We've been hearing from friends who have been having problems with refers on their boats. Nice expensive units which fail and have to be fixed and replaced. It reminds us that we have a good refer story to tell:

We get our cold beer from a funny old refer which we bought from a guy on "F" dock in Seattle in 1987 for $25 at a swap meet. We would have paid his asking price of $40, but when trying to demonstrate it for us he hooked up the wires backwards and smoke billowed out through the wire screen case. We offered him a reduced amount and bought it anyhow. For 11 years it ran virtually 24 hours a day, seven days a week. It took a fair amount of power, but not an outrageous amount unless you consider that stuff was cool, not really cold. And it shakes the whole boat. It makes the stove shake. It shakes wine glasses in the rack. Any number of people have asked us, "What is on?", thinking we have some sort of new gen-set or something. No, it's just our old $25 refer. Since it never stopped we thought the thermostat was broke and that the capacity of the unit was diminished and that was why stuff never froze even though it ran all the time. We always planned on getting a new one as soon as this one quit. But it never did. In Mazatlan one day Judy got tired of the scruffy lining of the box and ripped it out (without warning or previous discussion, I might add), forcing me to redo it immediately (no bars at Marina Mazatlan you know, and one must keep his own beers cool if he wants one from time to time).

It was down for about 36 hours, which was its first and only Mexican vacation. Suddenly, upon restarting, the thermostat started working. Not much colder, but using less power, and maybe the cervesa was just a little colder. Cold enough anyhow. So we kept it on board. On the crossing it really sort of failed altogether. Ran continuously and stuff was barely below 50 degrees. It turns out that it was just seasick. A day or two after arriving in Marquesas stuff got cold again. This continued all the way across the Pacific.Our refer never really found its sea legs, but always recovered in port. Now we hit New Zealand. Damn, it turned into a freezer. It freezes meat! Beer has ice sometimes. We actually turned it down (Up?). So anyhow, we know a new unit would be better, maybe make ice cubes, take less power, but we sort of like this old friend, and we think he's earned his spot on WINGS. Besides, I am having trouble finding a new one for $25.

Fred & Judy, SV Wings, Opua


Tuesday, December 01, 1998

December 2, 1998-New Zealand's Northland

The rolling green countryside, more than anything, typifiies New Zealand's Northland

We've already written about our first impressions of New Zealand, and after three weeks, it hasn't changed a lot.

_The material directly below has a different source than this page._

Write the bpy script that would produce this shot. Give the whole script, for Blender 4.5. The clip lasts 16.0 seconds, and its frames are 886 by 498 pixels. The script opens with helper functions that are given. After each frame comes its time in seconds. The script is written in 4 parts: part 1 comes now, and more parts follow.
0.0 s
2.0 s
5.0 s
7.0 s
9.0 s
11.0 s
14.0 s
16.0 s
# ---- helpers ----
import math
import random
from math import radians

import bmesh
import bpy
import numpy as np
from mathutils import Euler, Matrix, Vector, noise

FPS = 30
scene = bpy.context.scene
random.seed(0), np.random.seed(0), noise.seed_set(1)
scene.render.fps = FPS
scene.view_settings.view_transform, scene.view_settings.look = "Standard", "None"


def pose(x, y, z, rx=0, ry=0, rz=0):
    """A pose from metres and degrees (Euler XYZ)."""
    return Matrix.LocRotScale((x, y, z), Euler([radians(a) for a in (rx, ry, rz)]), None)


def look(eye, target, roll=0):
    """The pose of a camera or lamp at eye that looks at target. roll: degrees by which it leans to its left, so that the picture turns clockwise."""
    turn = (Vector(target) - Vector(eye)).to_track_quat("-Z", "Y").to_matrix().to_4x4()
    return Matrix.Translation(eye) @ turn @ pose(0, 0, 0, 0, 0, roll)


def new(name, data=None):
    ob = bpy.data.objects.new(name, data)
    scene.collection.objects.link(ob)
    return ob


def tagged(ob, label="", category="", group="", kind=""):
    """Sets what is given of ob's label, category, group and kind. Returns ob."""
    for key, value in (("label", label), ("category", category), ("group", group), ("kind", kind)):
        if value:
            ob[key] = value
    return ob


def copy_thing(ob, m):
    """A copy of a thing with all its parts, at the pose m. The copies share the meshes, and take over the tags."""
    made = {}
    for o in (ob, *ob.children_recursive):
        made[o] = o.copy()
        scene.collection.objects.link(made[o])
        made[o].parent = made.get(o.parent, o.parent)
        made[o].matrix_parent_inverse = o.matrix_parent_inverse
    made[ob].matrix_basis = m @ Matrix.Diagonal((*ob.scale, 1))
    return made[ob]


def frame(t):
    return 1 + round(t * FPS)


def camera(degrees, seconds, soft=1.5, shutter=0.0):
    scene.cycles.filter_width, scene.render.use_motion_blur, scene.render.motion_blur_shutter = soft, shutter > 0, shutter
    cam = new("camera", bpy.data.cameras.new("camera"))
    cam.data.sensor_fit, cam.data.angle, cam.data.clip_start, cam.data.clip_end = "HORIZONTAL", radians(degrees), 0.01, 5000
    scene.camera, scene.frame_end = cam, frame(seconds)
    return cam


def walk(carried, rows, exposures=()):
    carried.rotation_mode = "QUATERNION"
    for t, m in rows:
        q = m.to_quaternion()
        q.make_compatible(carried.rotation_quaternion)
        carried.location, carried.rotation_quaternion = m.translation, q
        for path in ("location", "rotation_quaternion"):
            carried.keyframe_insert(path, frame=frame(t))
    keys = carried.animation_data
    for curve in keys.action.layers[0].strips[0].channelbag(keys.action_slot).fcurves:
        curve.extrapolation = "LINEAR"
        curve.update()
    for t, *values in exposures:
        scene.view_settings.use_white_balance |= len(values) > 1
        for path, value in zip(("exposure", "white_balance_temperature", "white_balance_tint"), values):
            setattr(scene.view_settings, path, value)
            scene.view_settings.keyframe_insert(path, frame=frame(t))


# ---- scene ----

We still like the beautiful scenery, still think it is too damn cold, still think the ocean here is dangerous but exciting, and still plan on staying here for a long time and coming back next year. How's that for consistency?

We cruised for a week in the Bay of Islands, but spent 4 days hanging on for our lives anchored in a small cove with 40-60knots of wind howling outside. The other few days we had there were beautiful. We spent a couple of days at an Island called Urupukapuka, which Fred renamed Urupukapukapukapukapukapukapukapukapuka.....and so on until people start to scream, in memory of the single cylinder Yanmar he had in a KIWI 30 several years ago. This island is government owned and managed as a recreation site, has many nice coves to anchor in, beautiful beaches and rugged cliffs, lots of hiking paths, and many many sheep on it, kept there to keep the grass mowed so people can walk around without getting their pants wet in the wet grass, (seriously, the ranger told us this). It has the typical New Zealand Northland deep green rolling hills and scattered forests of trees. It also has the constant sound of "Baaa" every where, all the time, which actually goes nicely with "Urupukapukapuka..." well, you know.

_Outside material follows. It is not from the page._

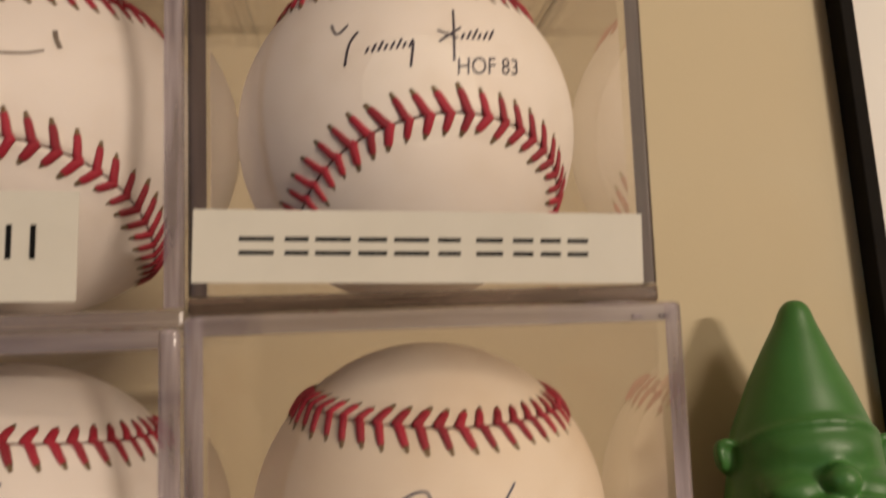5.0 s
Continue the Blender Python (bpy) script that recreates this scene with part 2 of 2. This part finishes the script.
def stitch_mesh(side, reach):
    """One thread from the seam out to its hole; leaves the seam along -x, outward along y, up is z, from the ball's centre."""
    bm = bmesh.new()
    rings = []
    way = [(t * (0.5 + 0.5 * reach), b * reach, w, up) for t, b, w, up in THREAD_WAY]
    for k, (t, b, w, up) in enumerate(way):
        t0, b0 = way[max(k - 1, 0)][:2]
        t1, b1 = way[min(k + 1, len(way) - 1)][:2]
        d = Vector((t1 - t0, b1 - b0, 0)).normalized()
        across = Vector((d.y, -d.x, 0))
        n = math.sqrt(BALL_R ** 2 - b * b - t * t) + 0.50 * math.exp(-((b / 2.6) ** 2)) + up
        tall = 0.46 if k < 7 else 0.30
        rings.append([bm.verts.new(Vector((t + across.x * w * math.cos(a), side * (b + across.y * w * math.cos(a)), n + tall * min(w, 0.8) / 0.8 * math.sin(a))) * MM)
                      for a in (0, 0.8, 1.57, 2.34, 3.14, 4.7)])
    m = len(rings[0])
    for k, (a, b) in enumerate(zip(rings, rings[1:])):
        for i in range(m):
            quad = (a[i], a[(i + 1) % m], b[(i + 1) % m], b[i])
            bm.faces.new(quad if side > 0 else quad[::-1]).material_index = 1 if k >= 6 else 0
    bm.faces.new(rings[-1] if side > 0 else rings[-1][::-1]).material_index = 1
    bm.faces.new(rings[0][::-1] if side > 0 else rings[0])
    bmesh.ops.recalc_face_normals(bm, faces=bm.faces[:])
    return mesh_of("stitch", bm, [THREAD, HOLE], True)


HIDE, SEAM_ME, STITCHES = hide_mesh(), seam_mesh(), (stitch_mesh(1, REACH[0]), stitch_mesh(-1, REACH[1]))
PLACES = []
for k in range(108):
    for side in (0, 1):
        s = SEAM_S[-1] * (k + 0.5 * side * 0.3) / 108
        t = np.interp(s, SEAM_S, SEAM_T)
        p, q = Vector(seam_point(t)), Vector(seam_point(t + 0.005))
        z = p
        x = (q - p - (q - p).dot(p) * p).normalized()
        stretch = Matrix.Rotation(random.uniform(-0.07, 0.07), 4, "Z") @ Matrix.Diagonal((random.uniform(0.88, 1.08), random.uniform(0.92, 1.07), 1.0, 1.0))
        PLACES.append((side, Matrix((x, z.cross(x), z)).transposed().to_4x4() @ stretch))
FACING = Matrix(((0, -1, 0), (0, 0, -1), (1, 0, 0))).to_4x4()


def make_ball(centre, turn, hide, label):
    """turn: a rotation vector from the sweet spot facing forward."""
    root = empty("autographed_baseball", centre)
    v = Vector(turn)
    root.matrix_basis = Matrix.Translation(Vector(centre) * MM) @ (Matrix.Rotation(v.length, 4, v.normalized()) if v.length > 0 else Matrix()) @ FACING
    tagged(root, label, "baseball", "baseballs in the cases")
    shell = new("hide", HIDE)
    shell.parent = root
    shell.material_slots[0].link = "OBJECT"
    shell.material_slots[0].material = hide
    groove = new("seam", SEAM_ME)
    groove.parent = root
    for side, m in PLACES:
        o = new("stitch", STITCHES[side])
        o.parent = root
        o.matrix_basis = m
    return root


def on_ball(root, x, z, lift):
    """The place in the ball's own space above the front of the hide, at x and z of the world in mm from its centre."""
    y = -math.sqrt(max(1.0, (BALL_R + lift) ** 2 - x * x - z * z))
    return root.matrix_basis.to_3x3().inverted() @ Vector((x, y, z)) * MM


def ink_stroke(root, ends, width, ink, steps=10):
    """A thin bar of ink lying on the hide between places given as x, z from the ball's centre."""
    for _ in range(3 if len(ends) > 2 else 0):
        cut = [ends[0]]
        for (x0, z0), (x1, z1) in zip(ends, ends[1:]):
            cut += [(0.75 * x0 + 0.25 * x1, 0.75 * z0 + 0.25 * z1), (0.25 * x0 + 0.75 * x1, 0.25 * z0 + 0.75 * z1)]
        ends, steps = cut + [ends[-1]], 2
    bm = bmesh.new()
    rows = []
    n = len(ends) - 1
    for k in range(steps * n + 1):
        i = min(k // steps, n - 1)
        f = k / steps - i
        (x0, z0), (x1, z1) = ends[i], ends[i + 1]
        d = Vector((x1 - x0, z1 - z0)).normalized() * width / 2
        x, z = x0 + (x1 - x0) * f, z0 + (z1 - z0) * f
        rows.append([bm.verts.new(on_ball(root, x - d.y * s, z + d.x * s, 0.06)) for s in (1, -1)])
    for a, b in zip(rows, rows[1:]):
        bm.faces.new((a[0], b[0], b[1], a[1]))
    return part("ink_bar", bm, ink, root)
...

We traveled south from Bay of Islands to Tutukaka, some 1/3 of the way to Auckland, where we are as we started to write this email. It was an uneventful trip except the entrance into Tutukaka Bay. The entrance is sort of hidden back in between some rugged headlands, you can't really see it until you are well into the bay, and the waves on that day, (left over from all the storms in the previous weeks) made the approach scary. You get where you think the entrance is (hoping you have identified the correct pair of headlands) and you turn to make a direct run straight in, between huge crashing waves. As we did it the wind increased to 20 knots, just to help us speed up I guess, and Bob, who was following a quarter mile back radioed that he was "90% sure" we were going into the wrong place. Gulp! But we thought it was the right place, so we forged onward, watching the depth sounder and wondering if we could turn around in the surf if it got too shallow, and wondering what "too shallow" would be. There were a few, "Oh Man, Oh Man’s” going on. A few moments later the pass in the rocks appeared and we motored in to the marina channel, only to run aground at a kink in the channel which we missed because the marker was missing. But we wheeled around and went back a little ways (still inside the bay, out of the big surf) and waited for the tide to come up a little. By 4:00 PM we had tied up in the Marina and found the bar in the Fishing Club where they serve a nice dark ale, of which we drank several. The next day we bused over to Whangarie and picked up the nice little mini van that Jim and Kathy left for us and started to get introduced to the fun of driving on the wrong side of the road. Ho Ho I'll bet I can scare you. Just imagine, free left turns and most traffic lights have right turn signals. And when you look to your left to see behind you in the left side rear view mirror, instead you see the heater controls. That takes some getting used to. Now we just have to get the thing licensed, checked for fitness, and convince some insurance company that we should be insured. Not to worry mates, we're safe as a box of birds, as they say down under.

Another funny thing, in NZ the Maoris have a "Pffit" sound which they use to start many words, but somehow the Europeans used the letters WH to start off those words. So Whangarie is pronounced,,,"Fonggarai" and funny is spelled whunny. (now that's whunny).

Just so you don't think that the USA has a lock on silly local governments: In the Auckland area, where many marinas have been build and most marina operators, as well as virtually all of the marine related businesses are looking forward to a huge influx of foreign yachts for the America's Cup, the Auckland Regional Council had decided that they don't think it is proper for "liveaboard yachts" to be in the marinas, and they have also decided that all foreign yachts are "liveaboard" since people stay on them for more than two nights in a row. So, while the PR folks are busy advertising all the attractive things for yachties to do and all the services available to them, and the marina operators have been trying to figure out just how high the moorage rates can be pushed up, and everyone is counting on the huge influx of yachts for the America's Cup, the local government has said, "Fine, but they can't stay here in any marinas."

This impacts our immediate plans since we want to stay in Auckland for the next few months. Now we have to hope that the restrictions are eased, soon!